An AI dataset is raw data that has been prepared. It has:
- Consistent structure -- every record follows the same schema
- Clear field definitions -- each field is named, typed, and described
- Controlled vocabulary -- categorical fields use defined values, not free text
- Provenance information -- where the data came from, when it was collected, who prepared it
- Licensing terms -- what the consumer can and cannot do with it
Why Structure Matters for AI
AI systems -- whether they are large language models, search engines, RAG pipelines, or recommendation engines -- all need to interpret data consistently at scale. When data has inconsistent field names, mixed data types, or ambiguous categories, the system has to guess. Guessing costs compute, introduces errors, and degrades output quality.

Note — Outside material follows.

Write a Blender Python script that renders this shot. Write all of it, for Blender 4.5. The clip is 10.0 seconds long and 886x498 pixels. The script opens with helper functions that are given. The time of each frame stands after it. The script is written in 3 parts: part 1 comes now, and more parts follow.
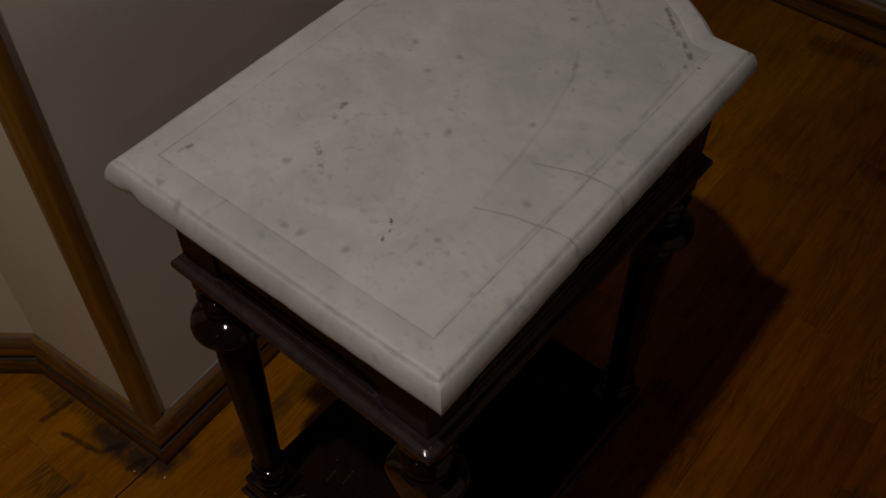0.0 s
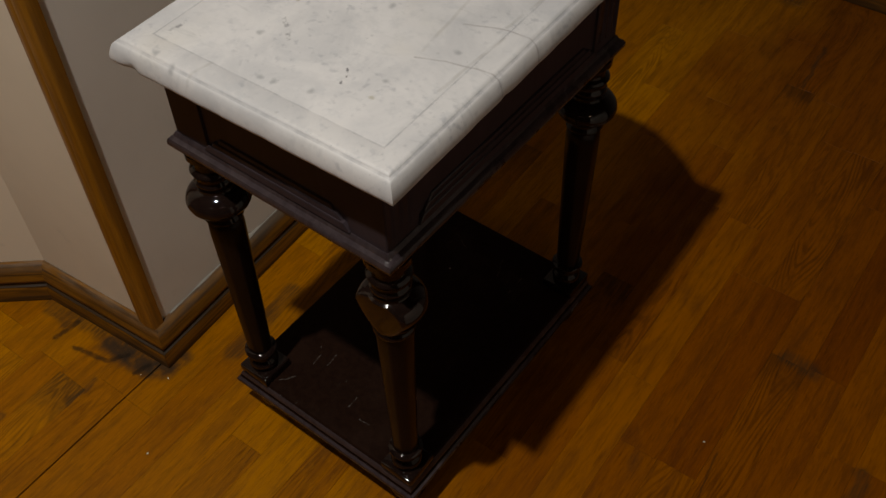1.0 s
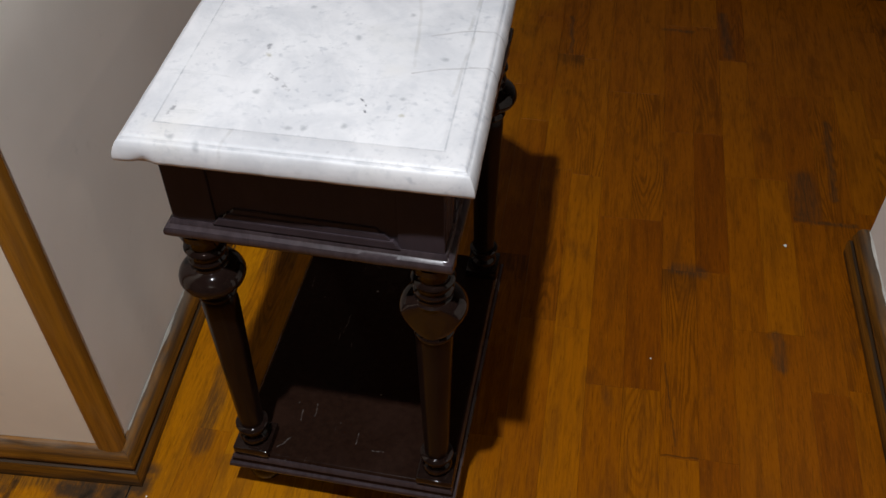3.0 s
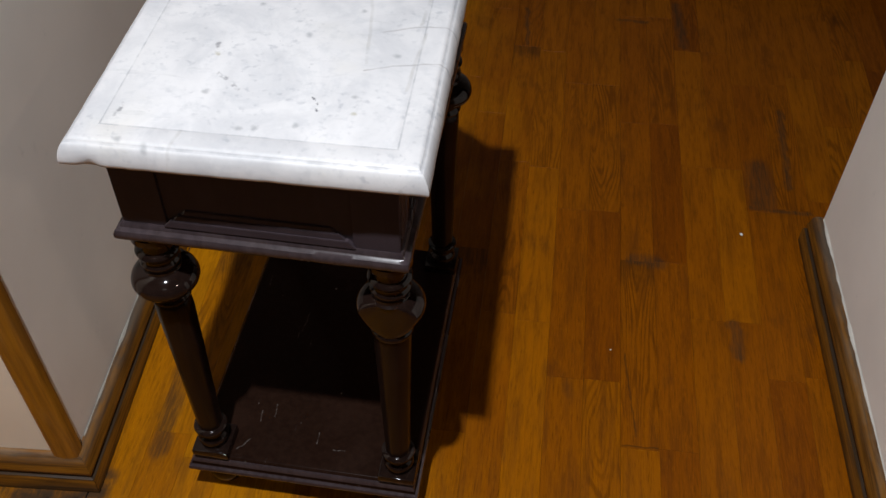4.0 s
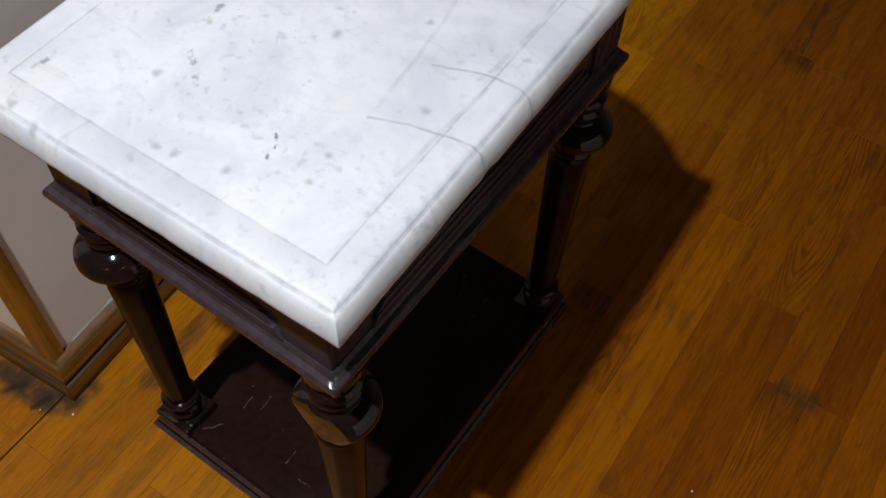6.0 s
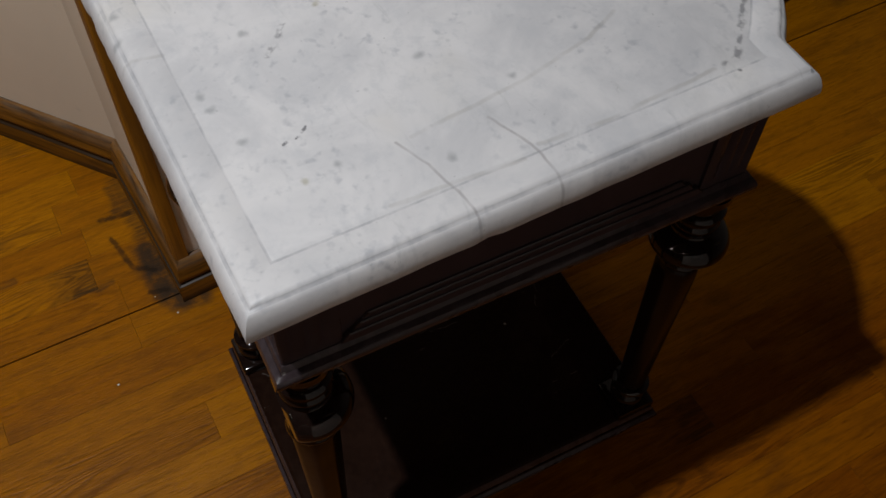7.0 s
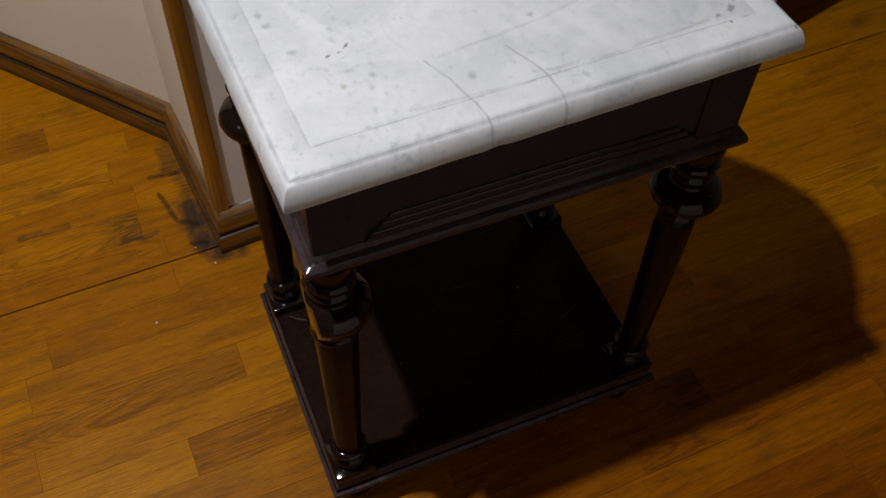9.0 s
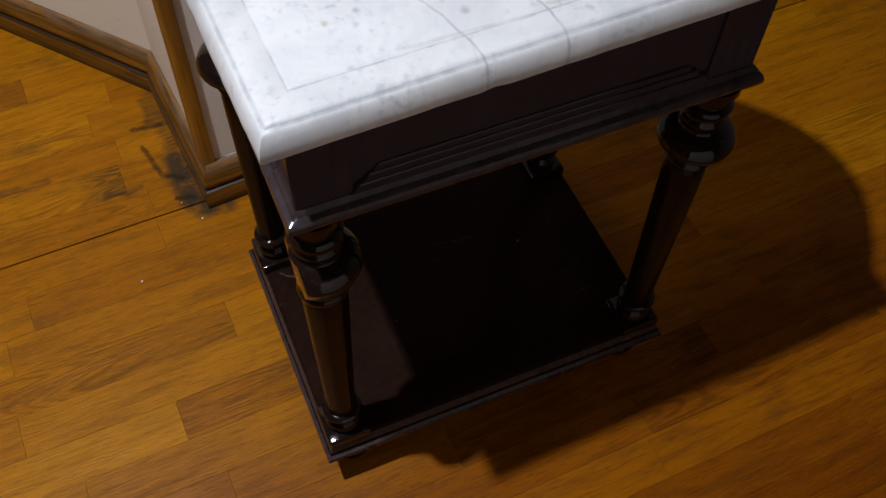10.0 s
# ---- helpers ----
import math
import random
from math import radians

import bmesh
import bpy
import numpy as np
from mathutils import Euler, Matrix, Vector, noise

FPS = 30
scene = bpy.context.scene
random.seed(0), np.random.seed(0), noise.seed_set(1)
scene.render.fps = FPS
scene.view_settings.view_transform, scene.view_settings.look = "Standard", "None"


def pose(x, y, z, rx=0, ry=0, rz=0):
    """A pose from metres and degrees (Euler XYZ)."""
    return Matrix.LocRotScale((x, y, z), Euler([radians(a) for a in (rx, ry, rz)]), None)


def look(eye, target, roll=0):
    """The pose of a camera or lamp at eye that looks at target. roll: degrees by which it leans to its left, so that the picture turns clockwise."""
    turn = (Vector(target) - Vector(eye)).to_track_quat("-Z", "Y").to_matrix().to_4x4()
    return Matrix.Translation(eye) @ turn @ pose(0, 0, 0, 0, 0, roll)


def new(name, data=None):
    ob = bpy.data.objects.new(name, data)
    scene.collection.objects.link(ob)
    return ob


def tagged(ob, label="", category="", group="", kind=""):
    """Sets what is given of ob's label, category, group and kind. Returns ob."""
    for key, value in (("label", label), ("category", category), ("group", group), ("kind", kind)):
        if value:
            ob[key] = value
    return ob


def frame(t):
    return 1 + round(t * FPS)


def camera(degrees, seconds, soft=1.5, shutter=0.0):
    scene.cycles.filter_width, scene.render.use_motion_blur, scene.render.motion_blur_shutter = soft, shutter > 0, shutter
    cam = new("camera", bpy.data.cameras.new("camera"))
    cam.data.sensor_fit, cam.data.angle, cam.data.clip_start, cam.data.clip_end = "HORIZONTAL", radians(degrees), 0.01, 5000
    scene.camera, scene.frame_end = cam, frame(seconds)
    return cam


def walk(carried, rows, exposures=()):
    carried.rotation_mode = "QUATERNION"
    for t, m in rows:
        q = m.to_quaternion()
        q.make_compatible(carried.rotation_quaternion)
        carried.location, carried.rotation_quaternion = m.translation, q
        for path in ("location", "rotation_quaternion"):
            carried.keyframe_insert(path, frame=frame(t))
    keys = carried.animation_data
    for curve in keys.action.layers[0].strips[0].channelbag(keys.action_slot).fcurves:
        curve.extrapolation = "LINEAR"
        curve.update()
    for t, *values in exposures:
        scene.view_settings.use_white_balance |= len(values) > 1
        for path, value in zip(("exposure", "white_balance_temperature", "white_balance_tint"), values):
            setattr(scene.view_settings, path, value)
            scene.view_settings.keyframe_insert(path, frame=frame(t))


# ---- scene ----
cam = camera(49.0, 10.0)
PATH = [
    (0, (0.246, -0.314, 1.456), (-0.544, 0.694, -0.081), 0.6),
    (0.5, (0.351, -0.447, 1.479), (-0.382, 0.619, -0.047), 0.3),
    (1, (0.445, -0.511, 1.476), (-0.343, 0.539, -0.034), -1.6),
    (1.3, (0.46, -0.551, 1.489), (-0.331, 0.515, -0.007), -3.6),
    (1.5, (0.423, -0.559, 1.487), (-0.302, 0.556, -0.007), -2.7),
    (2, (0.2, -0.635, 1.473), (-0.231, 0.619, -0.025), -0.4),
    (2.5, (0.099, -0.74, 1.494), (-0.241, 0.569, 0.021), -1.7),
    (3, (0.097, -0.77, 1.5), (-0.138, 0.59, 0.052), -0.5),
    (4.3, (0.111, -0.753, 1.5), (-0.045, 0.602, 0.037), 0.7),
    (4.5, (0.118, -0.747, 1.502), (-0.054, 0.605, 0.039), 0.3),
    (5, (0.174, -0.622, 1.475), (-0.125, 0.644, -0.045), -1.6),
    (5.2, (0.228, -0.534, 1.459), (-0.184, 0.65, -0.099), -2.6),
    (6.3, (0.239, -0.17, 1.389), (-0.402, 0.681, -0.303), 4.1),
    (6.5, (0.246, -0.118, 1.383), (-0.459, 0.641, -0.328), 3.2),
    (7, (0.37, -0.047, 1.406), (-0.607, 0.514, -0.246), 1.9),
    (7.5, (0.461, -0.069, 1.417), (-0.556, 0.44, -0.228), 2.6),
    (8, (0.48, -0.091, 1.426), (-0.581, 0.412, -0.193), 2.2),
    (8.5, (0.498, -0.103, 1.435), (-0.586, 0.417, -0.163), 3.0),
    (9, (0.526, -0.109, 1.427), (-0.54, 0.426, -0.178), 2.9),
    (9.2, (0.532, -0.109, 1.424), (-0.527, 0.427, -0.185), 3.0),
    (9.4, (0.53, -0.105, 1.426), (-0.509, 0.426, -0.199), 3.4),
    (9.5, (0.534, -0.107, 1.417), (-0.507, 0.433, -0.203), 3.4),
    (10, (0.492, -0.084, 1.37), (-0.502, 0.418, -0.291), 2.4),
]
EXPOSURES = [(0, -1.75, 8200, 10), (0.5, -1.2, 8000, 10), (1, -0.38, 7700, 10), (1.5, 0.12, 7200, 10), (2, 0.27, 6600, 10), (2.5, 0.36, 6500, 10), (3.0, 0.39, 6500, 10), (4.3, 0.54, 6500, 10), (5.2, 0.54, 6500, 10), (6.5, 0.2, 6100, 10), (7, -0.27, 6700, 10), (7.5, -0.3, 6700, 10), (8.5, -0.02, 6700, 10), (9, 0.13, 6600, 10), (10, 0.41, 6250, 10)]
walk(cam, [(t, look(eye, target, roll)) for t, eye, target, roll in PATH], EXPOSURES)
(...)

A well-structured dataset eliminates the guessing. The machine knows exactly what each field means, what values are valid, and how records relate to each other. This is why structured datasets are worth more than raw data, and why preparation is where most of the value in the dataset economy is created.
Types of AI Datasets
AI datasets come in many forms depending on their intended use:
- Training datasets -- labeled examples used to teach a model how to perform a task
- Fine-tuning datasets -- smaller, specialized datasets used to adapt a pre-trained model to a specific domain
- RAG datasets -- structured knowledge bases retrieved at inference time to give an AI system accurate, current information
- Knowledge graph datasets -- entity and relationship data that helps AI systems understand how things connect
- Evaluation datasets -- benchmark sets used to measure model performance
- Visibility datasets -- structured data about businesses, products, or content designed to make them easier for AI systems to discover and cite
Why Businesses Should Care
Most businesses think about AI as something they use: a tool, a model, an assistant. But AI systems also need to know about the businesses and industries they serve. If your business is not represented in structured, machine-readable form somewhere in the data ecosystem, AI systems have to infer your identity, your offerings, and your relevance from whatever they happen to find.
Publishing AI-ready datasets about your business, your products, your FAQ content, and your domain knowledge is the next layer of digital visibility. It is the equivalent of structured markup and schema for the AI era -- not just a tag on a page, but a reusable data product that AI systems can retrieve, store, and reference.